知ってたら「おじさん」!? 一定速度越えたら車内で「キンコン」…“謎の警告音”実は若者にも人気ってホント!? 今のクルマで聞けなくなった「納得の理由」とは
くるまのニュース / 2024年12月31日 14時10分
昭和時代、高速道路走行中に一定速度を超えると車内に「キンコン」と鳴り響いていたことを覚えていますか? 一時期国産車には速度超過警告ブザーが装着されていました。懐かしいと思った方は世代がバレるかも。警告ブザー設置の経緯や消えた理由を紹介します。
■今は聞けない「あの音」とは
その昔、高速道路走行中に一定速度を超えると車内に「キンコン」といった音が鳴り響いていたことを覚えている人もいるかもしれません。
いったいどんな意味があり、なぜ今は消えてしまったのでしょうか。
この「キンコン」という音は「速度超過警告ブザー」というものでした。
このブザーの設置が定められたのは1974年11月。運輸省令45号「道路運送車両の保安基準等の一部を改正する省令」では、一定速度を超過した際に警告音が鳴るように定めています。
高速道路の制限速度を超えないようにするものであるため、普通車は100km/h、軽自動車は80km/hを超えると「キンコン」が鳴る仕組みでした。このブザーが無いと車検に通りませんでした。
当時シートベルトの義務化がすでにはじまっていましたが、今のようなエアバッグの技術はなく、速度超過による重大事故の抑制が重要だったと考えられます。
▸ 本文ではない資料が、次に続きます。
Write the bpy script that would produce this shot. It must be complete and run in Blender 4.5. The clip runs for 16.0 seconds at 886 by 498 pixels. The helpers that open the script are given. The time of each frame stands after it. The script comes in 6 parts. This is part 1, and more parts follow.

その後速度超過警告ブザーは1986年3月、同保安基準が改正されて廃止となりました。廃止理由のひとつには、海外からのクルマの輸入問題があります。
1980年代に日本の自動車生産台数は世界1位となり、日本から米国への過剰なまでの自動車輸出が日米貿易摩擦の原因となっていました。国際関係や経済バランスを良好に保つべく、日本はクルマの海外輸出を規制すると同時に、逆に海外車の輸入拡大も図ります。
しかし、海外車を輸入するにあたって、そうした「日本国内の独自ルール」が課題になったのです。速度超過警告ブザーも同様で、車内に設置するコストや手間は頭の痛い課題でした。そのため、海外からスムーズにクルマを輸入する対応として規制の撤廃が進められました。
また、もう一つの理由として、高速道路で「キンコン」音が一定のリズムで流れ続けることが、眠気を誘ってしまうというのも1つの理由でしょう。
クルマの安全性能は年々改善し、高速道路での事故死亡者数は平成を迎えるまでに年々減少していきました。そういった状況も撤廃の背景と考えられます。
■「レトロでいいね」あえて後付けする人も!?
1986年に速度超過警報ブザーが廃止されすでに38年経ちます。その頃子どもだった筆者(きずき)も、親の運転するクルマの後ろで「キンコン」音が鳴っていたのを覚えています。
1982年に登場したホンダ「プレリュード」(2代目)のメーターパネル
キンコン音を聞いて懐かしいと思うことで、世代がバレてしまうかもしれませんね。しかし若者の間でも、いまだ知名度は衰えていないようです。
そのきっかけは、人気のアニメ「頭文字(イニシャル)D」で主人公が乗るトヨタ「スプリンタートレノ」(AE86)の走行中に「キンコン」音が鳴ったことでした。
アニメを見た若い人たちは何の音かわからず、大手質問サイトやSNSなどで「あれは何の音なのか」などと質問しています。30年以上前の装備では知らないのももっともですね。
さらに人気のパチンコ「頭文字(イニシャル)D」でも、この「キンコン」音が使われています。大当たりを予測させる場面でキンコン音が鳴るのでパチンコ好きな方の間では話題です。
そうしたアニメ作品の影響もあって、「古き良き時代への憧れ」で、速度超過警報ブザーを「後付け」する人も出てきています。
たとえばとあるオークションサイトでは、「カローラレビン/スプリンタートレノ」用のトヨタ純正速度超過警告ブザーの中古部品が出品され、1万円以上の値段がついていました。
いっぽうお手軽なところでは、スマホでこの「キンコン」音が鳴らせるアプリも出ているようです。ただのおもちゃではなく、きちんとスマホのGPS機能により速度算出を行なって、実際に速度超過と判断すれば音が鳴る仕組みです。
とはいえ現在では、新東名をはじめ最高時速が100km/hを超える高速道路も増えており、もはや実態とは合ってきていません。エアバッグなどクルマの安全性も向上していることから、速度超過警報ブザーはその役目をほぼ終えています。
もっともこうした「警告ブザー」自体は、自動運転が普及してくることにより、速度の状況や前方の状況などをドライバーに知らせる機能として必要になってくることも考えられますね。